Pilih Konten Berkualitas
Fokus pada konten yang edukatif dan bermanfaat, seperti video pembelajaran atau artikel informatif, dapat meningkatkan kemampuan berpikir kritis dan memperluas wawasan.
Lakukan Aktivitas Fisik
Berpartisipasi dalam olahraga atau aktivitas fisik lainnya tidak hanya baik untuk kesehatan tubuh, tetapi juga membantu menjaga keseimbangan antara dunia digital dan dunia nyata.
Kembangkan Hobi Baru
Mengembangkan hobi seperti membaca, menulis, atau berkebun dapat memberikan stimulasi mental yang positif dan mengurangi ketergantungan pada media sosial.
Tingkatkan Interaksi Sosial
Melibatkan diri dalam kegiatan sosial atau komunitas dapat membantu mengurangi waktu yang dihabiskan di media sosial. Interaksi langsung memberikan kepuasan emosional yang lebih besar dibandingkan dengan interaksi digital.
Brain Rot dan Tanggung Jawab Platform Digital
Algoritma dan Pola Konsumsi
Platform media sosial dirancang untuk mempertahankan perhatian pengguna melalui algoritma yang menyajikan konten menarik. Namun, pola ini sering kali memperkuat kecenderungan konsumsi konten receh, yang berkontribusi pada brain rot.
Edukasi Pengguna
Platform digital memiliki tanggung jawab untuk mengedukasi pengguna tentang pentingnya keseimbangan dalam konsumsi konten. Kampanye kesadaran atau fitur kontrol waktu layar dapat membantu pengguna mengelola waktu mereka dengan lebih bijak.

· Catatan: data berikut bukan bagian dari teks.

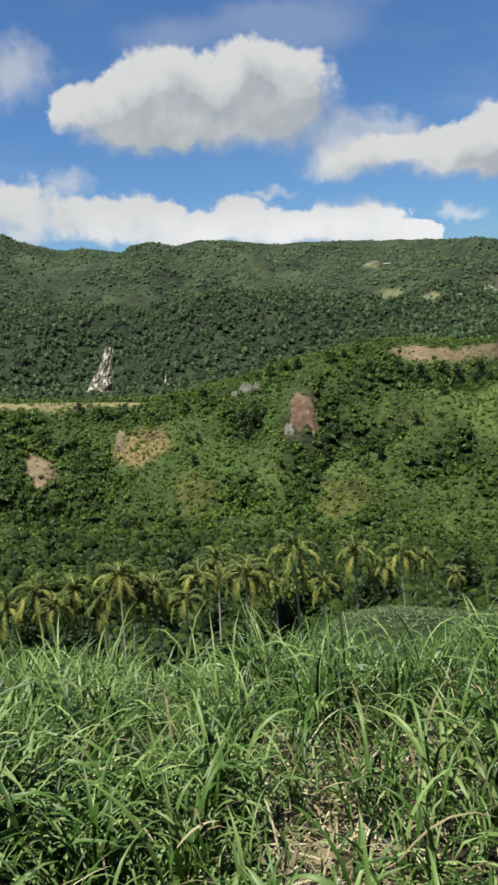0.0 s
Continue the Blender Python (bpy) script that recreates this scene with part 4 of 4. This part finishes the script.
# ---- coconut palms ----
def build_palm(seed):
    """A palm 16 m to its crown: leaning trunk, fronds that arch and hang like an umbrella, nuts."""
    rng = np.random.default_rng(seed)
    root = new("coconut_palm")
    lean = rng.normal(0, 0.9, 2)
    path = [Vector((lean[0] * (1 - (1 - h) ** 2), lean[1] * (1 - (1 - h) ** 2), 16 * h - 0.4 * (h == 0))) for h in np.linspace(0, 1, 12)]
    bm = bmesh.new()
    tube(bm, path, [0.26 - 0.12 * h ** 0.5 + 0.16 * (h == 0) + 0.012 * (k % 2) for k, h in enumerate(np.linspace(0, 1, 12))], 8)
    part("trunk", bm, PALM_BARK, root, smooth=True)
    top = np.array(path[-1])
    n = 17
    for k in range(n):
        age = k / (n - 1)
        a = k * 2.39996 + rng.normal(0, 0.12)
        up = math.radians(80 - 92 * age ** 0.8 + rng.normal(0, 6))
        length = 4.7 + 1.3 * age + 0.8 * rng.random()
        bend = 1.35 - 0.7 * age ** 0.8
        pts, pos, steps = [], top.copy(), 14
        for i in range(steps + 1):
            u = min(1.0, i / steps / bend)
            th = up + (math.radians(-84 + rng.normal(0, 3)) - up) * u * u * (3 - 2 * u)
            pts.append(pos.copy())
            pos = pos + length / steps * np.array((math.cos(th) * math.cos(a), math.cos(th) * math.sin(a), math.sin(th)))
        pts = np.array(pts)
        side = np.array((-math.sin(a), math.cos(a), 0))
        v = []
        for i in range(1, steps + 1):
            fwd = pts[i] - pts[i - 1]
            fwd /= np.linalg.norm(fwd)
            for half in (0.0, 0.5):
                s = (i - half) / steps
                size = 1.05 * math.sin(math.pi * min(1, 0.12 + 0.86 * s)) ** 0.6 + 0.1
                root_p = pts[i] - half * (pts[i] - pts[i - 1])
                for sign in (-1, 1):
                    d = sign * side * 0.5 + fwd * 0.62 + np.array((0, 0, -0.22)) + rng.normal(0, 0.10, 3)
                    tip = root_p + d / np.linalg.norm(d) * size
                    w = fwd * 0.17
                    v += [root_p - w, root_p + w, tip + w * 0.2, tip - w * 0.2]
        fr = sheet("frond", np.array(v), np.arange(len(v)).reshape(-1, 4), OLD_FROND if age > 0.38 else FROND, False, tone=np.full(len(v), rng.random()))
        fr.parent = root
        bm = bmesh.new()
        tube(bm, [Vector(q) for q in pts[::2]], [0.085 - 0.06 * i / 7 for i in range(8)], 4)
        part("midrib", bm, RIB, fr)
    for k in range(6):
        bm = bmesh.new()
        bmesh.ops.create_icosphere(bm, subdivisions=1, radius=0.16, matrix=Matrix.Translation(Vector(top) + Vector((0.35 * math.cos(k), 0.35 * math.sin(k), -0.35 - 0.1 * (k % 3)))))
        part("coconut", bm, FROND, root, smooth=True)
    return tagged(root, "coconut palm with drooping yellow-green fronds in the valley", "palm", "coconut palms in the valley")


PALM_KINDS = [build_palm(s) for s in (21, 22, 23)]
# bearing, distance, and the angle under which the eye sees the crown's heart
PALMS = ((-16.6, 116, -19.2), (-13.5, 118, -19.2), (-11.0, 112, -18.9), (-10.4, 120, -19.4), (-7.9, 117, -19.6), (-4.7, 114, -19.4), (-3.4, 124, -18.5), (-1.4, 112, -19.3), (-0.7, 120, -19.1),
         (3.2, 116, -17.8), (4.5, 111, -20.5), (7.8, 121, -18.2), (11.6, 114, -18.5), (13.4, 119, -18.8), (45.6, 226, -11.7), (43.5, 222, -12.2), (15.3, 122, -21.0), (1.3, 126, -20.2), (-18.8, 119, -19.6),
         (-15.2, 113, -20.4), (-12.2, 115, -20.6), (-9.2, 113, -20.9), (-6.3, 112, -20.7), (9.6, 124, -19.4))


def plant_palms():
    rng = random.Random(8)
    for k, (az, r, el) in enumerate(PALMS):
        top = EYE + r * math.tan(radians(el - 0.6))
        scale = min(max((top - float(land(az, r))) / 16, 0.55), 1.15)
        sink = float(land(az, r)) + 16 * scale - top
        stand(PALM_KINDS[k % 3], az, r, scale, rng.uniform(0, 6.28), k < 3, max(0.0, min(sink, 1.5)))


plant_palms()


# ---- houses ----
def box(bm, x0, x1, y0, y1, z0, z1):
    vs = [bm.verts.new((x, y, z)) for z in (z0, z1) for y in (y0, y1) for x in (x0, x1)]
    for q in ((0, 2, 3, 1), (4, 5, 7, 6), (0, 1, 5, 4), (2, 6, 7, 3), (0, 4, 6, 2), (1, 3, 7, 5)):
        bm.faces.new([vs[i] for i in q])


def build_house(az, r, turn, w, d, tall, rise, roof_mat, wall_mat, label, lean_to=False):
    """A small farmhouse: walls round a door and windows, a ribbed sheet roof, posts."""
    root = new("house")
    root.matrix_basis = Matrix.Translation(place(az, r)) @ Matrix.Rotation(radians(turn - az), 4, "Z")
    bm = bmesh.new()
    y0, t = -d / 2, 0.15
    lintel, head = min(2.0, tall - 0.1), min(1.9, tall - 0.2)
    xs = (-w / 2, -w / 2 + t, -w * 0.34, -w * 0.12, w * 0.08, w * 0.25, w / 2 - t, w / 2)
    zs = (-1.2, 0.0, 1.0, head, lintel, tall)
    for x0, x1 in zip(xs, xs[1:]):
        for z0, z1 in zip(zs, zs[1:]):
            if not (x0 == xs[2] and z0 == 1.0) and not (x0 == xs[4] and 0.0 <= z0 < lintel):
                box(bm, x0, x1, y0, y0 + t, z0, z1)
    for x0, x1 in ((xs[0], xs[1]), (xs[1], xs[6]), (xs[6], xs[7])):
        box(bm, x0, x1, d / 2 - t, d / 2, -1.2, tall)
    for x in (-w / 2, w / 2 - t):
        box(bm, x, x + t, y0 + t, d / 2 - t, -1.2, tall)
        a = [bm.verts.new(p) for p in ((x, -d / 2, tall), (x, d / 2, tall), (x, 0, tall + rise))]
        b2 = [bm.verts.new(p) for p in ((x + t, -d / 2, tall), (x + t, d / 2, tall), (x + t, 0, tall + rise))]
        bm.faces.new(a), bm.faces.new(b2[::-1])
    bmesh.ops.remove_doubles(bm, verts=bm.verts, dist=0.001)
    inner = [f for f in bm.faces if all(len(e.link_faces) > 2 for e in f.edges)]
    bmesh.ops.delete(bm, geom=inner, context="FACES_ONLY")
    part("wall", bm, wall_mat, root)
    bm = bmesh.new()
    box(bm, w * 0.08, w * 0.25, y0 + 0.03, y0 + 0.08, 0.0, lintel)
    part("door", bm, WOOD, root, "brown wooden door")
    bm = bmesh.new()
    box(bm, -w * 0.34, -w * 0.12, y0 + 0.06, y0 + 0.09, 1.0, head)
    win = part("window", bm, GLASS, root)
    bm = bmesh.new()
    for x0, x1, z0, z1 in ((-w * 0.34, -w * 0.12, 1.0, 1.07), (-w * 0.34, -w * 0.12, head - 0.07, head), (-w * 0.34, -w * 0.34 + 0.07, 1.07, head - 0.07), (-w * 0.12 - 0.07, -w * 0.12, 1.07, head - 0.07), (-w * 0.245, -w * 0.215, 1.07, head - 0.07)):
        box(bm, x0, x1, y0 - 0.02, y0 + 0.05, z0, z1)
    part("frame", bm, WOOD, win)
    for sign in (-1, 1):
        bm = bmesh.new()
        n, over = 28, 0.45
        rows = []
        for k, (y, z) in enumerate(((0, tall + rise + 0.06), (sign * (d / 2 + over), tall - over * rise / (d / 2) + 0.06))):
            rows.append([bm.verts.new((-w / 2 - over + (w + 2 * over) * i / n, y, z + 0.05 * (i % 2))) for i in range(n + 1)])
        lower = [[bm.verts.new(q.co - Vector((0, 0, 0.05))) for q in row] for row in rows]
        for i in range(n):
            bm.faces.new((rows[0][i], rows[0][i + 1], rows[1][i + 1], rows[1][i]))
            bm.faces.new((lower[1][i], lower[1][i + 1], lower[0][i + 1], lower[0][i]))
            bm.faces.new((rows[1][i], rows[1][i + 1], lower[1][i + 1], lower[1][i]))
        part("roof", bm, roof_mat, root)
    if lean_to:
        bm = bmesh.new()
        vs = [bm.verts.new(p) for p in ((-w / 2, y0, tall - 0.35), (w / 2, y0, tall - 0.35), (w / 2, y0 - 1.8, tall - 0.8), (-w / 2, y0 - 1.8, tall - 0.8))]
        vs += [bm.verts.new(q.co + Vector((0, 0, 0.06))) for q in vs]
        for q in ((0, 3, 2, 1), (4, 5, 6, 7), (0, 1, 5, 4), (1, 2, 6, 5), (2, 3, 7, 6), (3, 0, 4, 7)):
            bm.faces.new([vs[i] for i in q])
        part("porch_roof", bm, RUST_ROOF, root, "rusted sheet-iron porch roof")
        for x in (-w / 2 + 0.1, w / 2 - 0.1):
            bm = bmesh.new()
            box(bm, x - 0.06, x + 0.06, y0 - 1.7, y0 - 1.58, -1.2, tall - 0.74)
            part("post", bm, WOOD, root)
    return tagged(root, label, "house", "farmhouses")


build_house(31.5, 212, 20, 3.4, 3.0, 2.3, 0.5, PALE_ROOF, PLASTER, "small white farmhouse with a pale sheet-iron roof", True)
build_house(33.7, 212, -12, 4.2, 3.4, 1.9, 0.8, RED_ROOF, PLASTER, "farmhouse with a red sheet-iron roof")
build_house(34.7, 220, 8, 3.4, 2.8, 2.4, 0.45, PALE_ROOF, WOOD, "farmhouse with a pale roof and dark walls")
build_house(42.2, 222, 12, 4.0, 3.2, 2.5, 0.5, PALE_ROOF, PLASTER, "white farmhouse with a pale roof below the trees", True)
build_house(43.3, 212, -35, 3.8, 3.0, 2.6, 0.5, PALE_ROOF, PLASTER, "white-walled farmhouse with a pale sheet-iron roof")
build_house(57.0, 212, 25, 2.4, 2.2, 1.9, 0.5, PALE_ROOF, PLASTER, "small white house half hidden by the slope")
for az, r, turn, w in ((59.4, 960, 5, 8), (59.9, 965, -10, 9), (60.3, 962, 20, 6), (58.7, 955, 0, 6), (15.9, 1040, 0, 9), (17.8, 1040, 10, 10), (10.8, 1345, 5, 12), (21.3, 1420, 0, 10)):
    build_house(az, r, turn, w, w * 0.6, 4.0 if w > 7 and r < 1000 else 3.0, 1.4, PALE_ROOF, WOOD, "small house with a pale roof far off on the hill")


# ---- straw heaps and single clumps of cane grass ----
def build_heap(az, r, size, tall, count, seed, label, wide=1.0):
    rng = np.random.default_rng(seed)
    root = new("straw_heap")
    root.location = place(az, r)
    n, k = 9, 22
    v = [(0, 0, tall * 0.8)]
    for i in range(1, n):
        for j in range(k):
            s, a = i / (n - 1), 2 * math.pi * j / k
            rag = 1 + 0.25 * noise.noise(Vector((math.cos(a) * 2 + seed, math.sin(a) * 2, s * 2)))
            v.append((size * s * rag * math.cos(a), size * s * rag * math.sin(a), tall * 0.8 * (1 - s ** 1.6) * rag - 0.08 * s))
    bm = bmesh.new()
    q = [bm.verts.new(p) for p in v]
    for j in range(k):
        bm.faces.new((q[0], q[1 + j], q[1 + (j + 1) % k]))
        for i in range(n - 2):
            a, b2 = 1 + i * k + j, 1 + i * k + (j + 1) % k
            bm.faces.new((q[a], q[a + k], q[b2 + k], q[b2]))
    part("mound", bm, DRY, root, smooth=True)
    s, a = np.sqrt(rng.random(count)), rng.uniform(0, 6.28, count)
    p = np.stack([size * s * np.cos(a), size * s * np.sin(a), tall * 0.8 * (1 - s ** 1.6) + 0.01 + 0.05 * rng.random(count)], -1)
    v, f, t = blades(rng, p, rng.uniform(0, 6.28, count), np.radians(rng.normal(88, 12, count)), np.radians(rng.normal(15, 15, count)), 0.08 + 0.24 * rng.random(count), wide * (0.004 + 0.010 * rng.random(count) ** 2), 4, False)
    tagged(sheet("straw", v, f, DRY, True, tone=t), kind="stuff").parent = root
    return tagged(root, label, "straw heap")


build_heap(26.2, 4.95, 0.44, 0.34, 1000, 31, "heap of dry cut straw and stalks in the grass")
build_heap(56.6, 3.3, 0.34, 0.22, 700, 32, "heap of withered brown cane leaves in the grass", 0.55)
build_heap(-19.5, 4.6, 0.35, 0.2, 350, 33, "low heap of dry straw in the grass")


def build_clump(az, r, tall, count, wide, seed, spread=0.5, label="tall clump of broad green cane grass leaves", leaf_mat=GRASS):
    """A clump whose leaves can be told apart: each leaf is a part."""
    rng = np.random.default_rng(seed)
    root = new("grass_clump")
    root.location = place(az, r)
    for k in range(count):
        a = rng.uniform(0, 6.28)
        base = np.array([[rng.normal(0, 0.05), rng.normal(0, 0.05), 0.02 + tall * 0.35 * rng.random()]])
        v, f, t = blades(rng, base, np.array([a]), np.radians(rng.uniform(3, 22, 1)), np.radians(rng.uniform(65, 180, 1)) * spread * 1.8, np.array([tall * rng.uniform(0.6, 1.0)]), np.array([wide * rng.uniform(0.6, 1.1)]), 10, True)
        leaf = sheet("leaf", v, f, leaf_mat, True, tone=np.full(len(v), 0.2 + 0.6 * rng.random()))
        leaf.parent = root
    return tagged(root, label, "grass", "clumps of cane grass")


for k, (az, r, tall, count, wide) in enumerate((
        (64.8, 2.1, 0.78, 13, 0.0190), (61.6, 1.9, 0.62, 6, 0.0200), (66.8, 2.4, 0.85, 14, 0.0165), (63.4, 2.7, 0.7, 10, 0.0130), (47.0, 2.3, 0.6, 8, 0.0092), (40.0, 2.4, 0.5, 7, 0.0092), (-8.0, 3.1, 0.8, 12, 0.0112), (-17.5, 2.9, 0.75, 13, 0.0115), (-14.0, 3.4, 0.8, 13, 0.011), (-11.0, 2.7, 0.7, 12, 0.0115), (-5.0, 3.6, 0.75, 11, 0.0105), (3.2, 2.2, 0.55, 6, 0.0135),
        (-3.0, 2.05, 0.5, 5, 0.02), (38.5, 6.2, 0.95, 9, 0.008), (30.5, 6.6, 0.9, 9, 0.008), (44.5, 6.0, 0.8, 8, 0.008), (54.5, 6.0, 0.95, 10, 0.0120), (12.6, 5.6, 0.75, 8, 0.0112), (21.5, 6.3, 0.85, 8, 0.008), (57.5, 6.4, 0.8, 8, 0.008))):
    build_clump(az, r, tall, count, wide, 60 + k)
for k, (az, r, tall, count) in enumerate(((55.2, 2.75, 0.34, 26), (57.6, 2.9, 0.36, 28), (53.6, 3.2, 0.30, 20), (58.8, 3.4, 0.34, 20))):
    build_clump(az, r, tall, count, 0.007, 140 + k, 0.75, "withered brown clump of dead cane grass leaves", DRY)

Bijak Menggunakan Media Sosial
Fenomena brainrot menjadi ancaman nyata di era digital. Kecanduan konten receh di media sosial tidak hanya merusak kemampuan kognitif, tetapi juga berdampak negatif pada kesehatan mental dan hubungan sosial. Dengan bijak memilih konten dan mengatur waktu penggunaan media sosial, kita dapat mencegah dampak buruk dari fenomena ini dan tetap menjaga kesehatan mental serta produktivitas. Selain itu, peran platform digital dalam menyediakan fitur edukatif dan kontrol konsumsi juga sangat penting untuk menciptakan lingkungan digital yang lebih sehat.